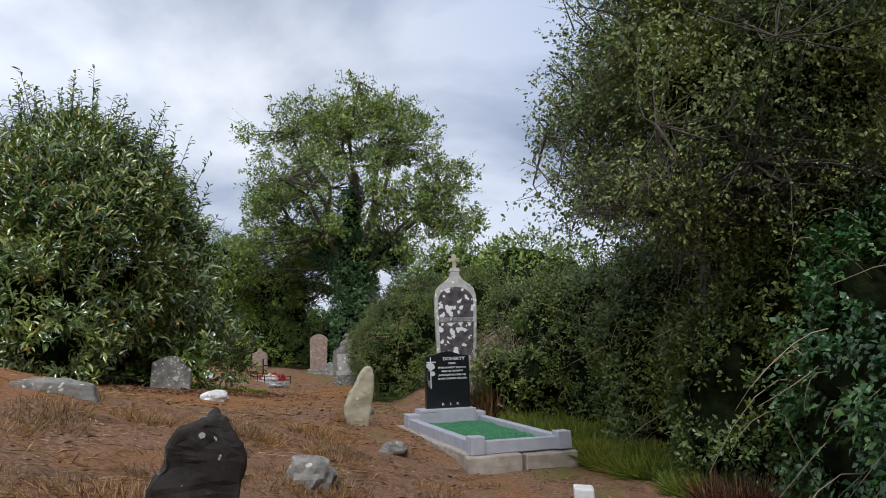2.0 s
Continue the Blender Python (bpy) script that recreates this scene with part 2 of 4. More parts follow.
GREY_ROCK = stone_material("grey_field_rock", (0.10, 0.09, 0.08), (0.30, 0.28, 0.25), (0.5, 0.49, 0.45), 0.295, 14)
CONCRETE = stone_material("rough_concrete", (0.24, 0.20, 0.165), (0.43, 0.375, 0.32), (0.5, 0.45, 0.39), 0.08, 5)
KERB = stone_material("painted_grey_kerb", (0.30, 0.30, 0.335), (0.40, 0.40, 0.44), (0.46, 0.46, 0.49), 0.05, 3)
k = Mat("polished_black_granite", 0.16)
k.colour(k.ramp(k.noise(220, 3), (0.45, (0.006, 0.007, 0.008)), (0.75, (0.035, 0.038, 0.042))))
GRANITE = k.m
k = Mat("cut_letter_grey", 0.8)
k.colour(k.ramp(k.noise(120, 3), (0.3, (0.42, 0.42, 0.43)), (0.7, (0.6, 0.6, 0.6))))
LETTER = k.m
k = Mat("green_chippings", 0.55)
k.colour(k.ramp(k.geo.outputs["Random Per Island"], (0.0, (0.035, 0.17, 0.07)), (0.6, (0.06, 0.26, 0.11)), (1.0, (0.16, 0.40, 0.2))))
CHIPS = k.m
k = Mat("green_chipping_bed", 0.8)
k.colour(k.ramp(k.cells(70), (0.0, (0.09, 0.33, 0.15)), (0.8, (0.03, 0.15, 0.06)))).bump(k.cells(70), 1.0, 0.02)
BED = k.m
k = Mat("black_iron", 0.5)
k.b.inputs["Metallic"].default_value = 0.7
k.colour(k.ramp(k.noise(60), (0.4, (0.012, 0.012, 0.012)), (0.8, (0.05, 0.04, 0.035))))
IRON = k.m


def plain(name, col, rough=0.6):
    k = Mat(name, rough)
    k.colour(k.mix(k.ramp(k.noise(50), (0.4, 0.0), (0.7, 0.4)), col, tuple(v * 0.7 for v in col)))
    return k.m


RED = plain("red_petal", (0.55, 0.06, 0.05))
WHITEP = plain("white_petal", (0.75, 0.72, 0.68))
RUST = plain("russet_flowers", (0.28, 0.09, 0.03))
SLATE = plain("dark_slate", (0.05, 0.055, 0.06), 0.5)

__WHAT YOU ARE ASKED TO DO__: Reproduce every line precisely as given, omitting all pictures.

__TASK RESPONSE__:
2.0 s
Continue the Blender Python (bpy) script that recreates this scene with part 2 of 4. More parts follow.
GREY_ROCK = stone_material("grey_field_rock", (0.10, 0.09, 0.08), (0.30, 0.28, 0.25), (0.5, 0.49, 0.45), 0.295, 14)
CONCRETE = stone_material("rough_concrete", (0.24, 0.20, 0.165), (0.43, 0.375, 0.32), (0.5, 0.45, 0.39), 0.08, 5)
KERB = stone_material("painted_grey_kerb", (0.30, 0.30, 0.335), (0.40, 0.40, 0.44), (0.46, 0.46, 0.49), 0.05, 3)
k = Mat("polished_black_granite", 0.16)
k.colour(k.ramp(k.noise(220, 3), (0.45, (0.006, 0.007, 0.008)), (0.75, (0.035, 0.038, 0.042))))
GRANITE = k.m
k = Mat("cut_letter_grey", 0.8)
k.colour(k.ramp(k.noise(120, 3), (0.3, (0.42, 0.42, 0.43)), (0.7, (0.6, 0.6, 0.6))))
LETTER = k.m
k = Mat("green_chippings", 0.55)
k.colour(k.ramp(k.geo.outputs["Random Per Island"], (0.0, (0.035, 0.17, 0.07)), (0.6, (0.06, 0.26, 0.11)), (1.0, (0.16, 0.40, 0.2))))
CHIPS = k.m
k = Mat("green_chipping_bed", 0.8)
k.colour(k.ramp(k.cells(70), (0.0, (0.09, 0.33, 0.15)), (0.8, (0.03, 0.15, 0.06)))).bump(k.cells(70), 1.0, 0.02)
BED = k.m
k = Mat("black_iron", 0.5)
k.b.inputs["Metallic"].default_value = 0.7
k.colour(k.ramp(k.noise(60), (0.4, (0.012, 0.012, 0.012)), (0.8, (0.05, 0.04, 0.035))))
IRON = k.m


def plain(name, col, rough=0.6):
    k = Mat(name, rough)
    k.colour(k.mix(k.ramp(k.noise(50), (0.4, 0.0), (0.7, 0.4)), col, tuple(v * 0.7 for v in col)))
    return k.m


RED = plain("red_petal", (0.55, 0.06, 0.05))
WHITEP = plain("white_petal", (0.75, 0.72, 0.68))
RUST = plain("russet_flowers", (0.28, 0.09, 0.03))
SLATE = plain("dark_slate", (0.05, 0.055, 0.06), 0.5)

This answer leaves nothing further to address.